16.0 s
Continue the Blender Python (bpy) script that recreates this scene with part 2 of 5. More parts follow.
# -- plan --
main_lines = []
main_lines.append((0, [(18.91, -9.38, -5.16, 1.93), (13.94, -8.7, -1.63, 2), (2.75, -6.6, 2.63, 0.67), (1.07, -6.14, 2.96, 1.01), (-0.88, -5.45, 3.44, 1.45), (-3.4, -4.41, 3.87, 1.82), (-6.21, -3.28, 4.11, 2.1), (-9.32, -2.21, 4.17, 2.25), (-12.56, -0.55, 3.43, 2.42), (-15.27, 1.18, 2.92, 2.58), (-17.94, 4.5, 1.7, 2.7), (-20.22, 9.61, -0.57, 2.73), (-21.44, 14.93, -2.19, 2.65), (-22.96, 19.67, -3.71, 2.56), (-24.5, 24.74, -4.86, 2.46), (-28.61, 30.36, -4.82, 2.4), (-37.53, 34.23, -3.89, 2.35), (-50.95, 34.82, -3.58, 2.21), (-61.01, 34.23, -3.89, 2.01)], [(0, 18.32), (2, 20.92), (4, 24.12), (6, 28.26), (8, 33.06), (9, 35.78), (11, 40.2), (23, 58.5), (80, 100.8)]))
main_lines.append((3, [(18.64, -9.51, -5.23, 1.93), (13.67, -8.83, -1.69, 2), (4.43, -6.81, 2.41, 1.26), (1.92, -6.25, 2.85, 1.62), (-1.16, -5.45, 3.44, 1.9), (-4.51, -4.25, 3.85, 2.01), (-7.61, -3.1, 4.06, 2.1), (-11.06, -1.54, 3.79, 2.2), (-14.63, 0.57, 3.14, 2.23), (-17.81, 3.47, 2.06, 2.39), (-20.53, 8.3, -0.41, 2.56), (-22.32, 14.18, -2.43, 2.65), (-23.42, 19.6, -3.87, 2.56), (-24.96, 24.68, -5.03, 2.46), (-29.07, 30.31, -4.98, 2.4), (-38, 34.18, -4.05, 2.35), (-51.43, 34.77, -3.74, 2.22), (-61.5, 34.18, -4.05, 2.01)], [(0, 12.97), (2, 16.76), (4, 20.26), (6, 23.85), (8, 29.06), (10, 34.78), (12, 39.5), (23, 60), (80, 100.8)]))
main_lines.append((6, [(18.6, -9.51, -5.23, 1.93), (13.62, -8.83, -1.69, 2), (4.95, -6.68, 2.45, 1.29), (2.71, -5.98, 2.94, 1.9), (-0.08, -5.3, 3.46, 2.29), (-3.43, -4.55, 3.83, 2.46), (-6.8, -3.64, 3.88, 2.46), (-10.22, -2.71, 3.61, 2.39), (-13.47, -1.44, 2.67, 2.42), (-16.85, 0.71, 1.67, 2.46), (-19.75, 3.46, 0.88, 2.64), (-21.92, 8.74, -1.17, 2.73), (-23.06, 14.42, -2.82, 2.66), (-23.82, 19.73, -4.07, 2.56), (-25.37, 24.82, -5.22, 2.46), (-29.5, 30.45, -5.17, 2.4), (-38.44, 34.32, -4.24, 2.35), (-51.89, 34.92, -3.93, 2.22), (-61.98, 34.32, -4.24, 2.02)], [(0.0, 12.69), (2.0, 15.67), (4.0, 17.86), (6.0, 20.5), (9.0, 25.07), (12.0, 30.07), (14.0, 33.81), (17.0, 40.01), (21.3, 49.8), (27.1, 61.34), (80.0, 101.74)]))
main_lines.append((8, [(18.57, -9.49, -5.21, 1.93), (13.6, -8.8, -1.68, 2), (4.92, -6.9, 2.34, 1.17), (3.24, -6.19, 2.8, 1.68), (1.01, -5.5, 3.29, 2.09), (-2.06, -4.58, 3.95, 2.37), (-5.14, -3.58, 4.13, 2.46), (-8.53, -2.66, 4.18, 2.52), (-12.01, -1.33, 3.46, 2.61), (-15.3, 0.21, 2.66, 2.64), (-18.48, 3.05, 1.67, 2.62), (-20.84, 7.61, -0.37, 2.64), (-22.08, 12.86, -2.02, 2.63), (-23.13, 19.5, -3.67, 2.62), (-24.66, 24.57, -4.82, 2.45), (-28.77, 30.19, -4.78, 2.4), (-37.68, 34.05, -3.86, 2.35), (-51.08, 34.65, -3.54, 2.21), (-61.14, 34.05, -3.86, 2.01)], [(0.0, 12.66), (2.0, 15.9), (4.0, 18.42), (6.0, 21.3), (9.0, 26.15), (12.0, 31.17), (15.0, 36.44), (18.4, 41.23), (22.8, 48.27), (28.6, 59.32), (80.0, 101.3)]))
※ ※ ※
> **TASK TO COMPLETE**
Word for word, restate all of the data shown above.

> **EXPECTED OUTPUT**
16.0 s
Continue the Blender Python (bpy) script that recreates this scene with part 2 of 5. More parts follow.
# -- plan --
main_lines = []
main_lines.append((0, [(18.91, -9.38, -5.16, 1.93), (13.94, -8.7, -1.63, 2), (2.75, -6.6, 2.63, 0.67), (1.07, -6.14, 2.96, 1.01), (-0.88, -5.45, 3.44, 1.45), (-3.4, -4.41, 3.87, 1.82), (-6.21, -3.28, 4.11, 2.1), (-9.32, -2.21, 4.17, 2.25), (-12.56, -0.55, 3.43, 2.42), (-15.27, 1.18, 2.92, 2.58), (-17.94, 4.5, 1.7, 2.7), (-20.22, 9.61, -0.57, 2.73), (-21.44, 14.93, -2.19, 2.65), (-22.96, 19.67, -3.71, 2.56), (-24.5, 24.74, -4.86, 2.46), (-28.61, 30.36, -4.82, 2.4), (-37.53, 34.23, -3.89, 2.35), (-50.95, 34.82, -3.58, 2.21), (-61.01, 34.23, -3.89, 2.01)], [(0, 18.32), (2, 20.92), (4, 24.12), (6, 28.26), (8, 33.06), (9, 35.78), (11, 40.2), (23, 58.5), (80, 100.8)]))
main_lines.append((3, [(18.64, -9.51, -5.23, 1.93), (13.67, -8.83, -1.69, 2), (4.43, -6.81, 2.41, 1.26), (1.92, -6.25, 2.85, 1.62), (-1.16, -5.45, 3.44, 1.9), (-4.51, -4.25, 3.85, 2.01), (-7.61, -3.1, 4.06, 2.1), (-11.06, -1.54, 3.79, 2.2), (-14.63, 0.57, 3.14, 2.23), (-17.81, 3.47, 2.06, 2.39), (-20.53, 8.3, -0.41, 2.56), (-22.32, 14.18, -2.43, 2.65), (-23.42, 19.6, -3.87, 2.56), (-24.96, 24.68, -5.03, 2.46), (-29.07, 30.31, -4.98, 2.4), (-38, 34.18, -4.05, 2.35), (-51.43, 34.77, -3.74, 2.22), (-61.5, 34.18, -4.05, 2.01)], [(0, 12.97), (2, 16.76), (4, 20.26), (6, 23.85), (8, 29.06), (10, 34.78), (12, 39.5), (23, 60), (80, 100.8)]))
main_lines.append((6, [(18.6, -9.51, -5.23, 1.93), (13.62, -8.83, -1.69, 2), (4.95, -6.68, 2.45, 1.29), (2.71, -5.98, 2.94, 1.9), (-0.08, -5.3, 3.46, 2.29), (-3.43, -4.55, 3.83, 2.46), (-6.8, -3.64, 3.88, 2.46), (-10.22, -2.71, 3.61, 2.39), (-13.47, -1.44, 2.67, 2.42), (-16.85, 0.71, 1.67, 2.46), (-19.75, 3.46, 0.88, 2.64), (-21.92, 8.74, -1.17, 2.73), (-23.06, 14.42, -2.82, 2.66), (-23.82, 19.73, -4.07, 2.56), (-25.37, 24.82, -5.22, 2.46), (-29.5, 30.45, -5.17, 2.4), (-38.44, 34.32, -4.24, 2.35), (-51.89, 34.92, -3.93, 2.22), (-61.98, 34.32, -4.24, 2.02)], [(0.0, 12.69), (2.0, 15.67), (4.0, 17.86), (6.0, 20.5), (9.0, 25.07), (12.0, 30.07), (14.0, 33.81), (17.0, 40.01), (21.3, 49.8), (27.1, 61.34), (80.0, 101.74)]))
main_lines.append((8, [(18.57, -9.49, -5.21, 1.93), (13.6, -8.8, -1.68, 2), (4.92, -6.9, 2.34, 1.17), (3.24, -6.19, 2.8, 1.68), (1.01, -5.5, 3.29, 2.09), (-2.06, -4.58, 3.95, 2.37), (-5.14, -3.58, 4.13, 2.46), (-8.53, -2.66, 4.18, 2.52), (-12.01, -1.33, 3.46, 2.61), (-15.3, 0.21, 2.66, 2.64), (-18.48, 3.05, 1.67, 2.62), (-20.84, 7.61, -0.37, 2.64), (-22.08, 12.86, -2.02, 2.63), (-23.13, 19.5, -3.67, 2.62), (-24.66, 24.57, -4.82, 2.45), (-28.77, 30.19, -4.78, 2.4), (-37.68, 34.05, -3.86, 2.35), (-51.08, 34.65, -3.54, 2.21), (-61.14, 34.05, -3.86, 2.01)], [(0.0, 12.66), (2.0, 15.9), (4.0, 18.42), (6.0, 21.3), (9.0, 26.15), (12.0, 31.17), (15.0, 36.44), (18.4, 41.23), (22.8, 48.27), (28.6, 59.32), (80.0, 101.3)]))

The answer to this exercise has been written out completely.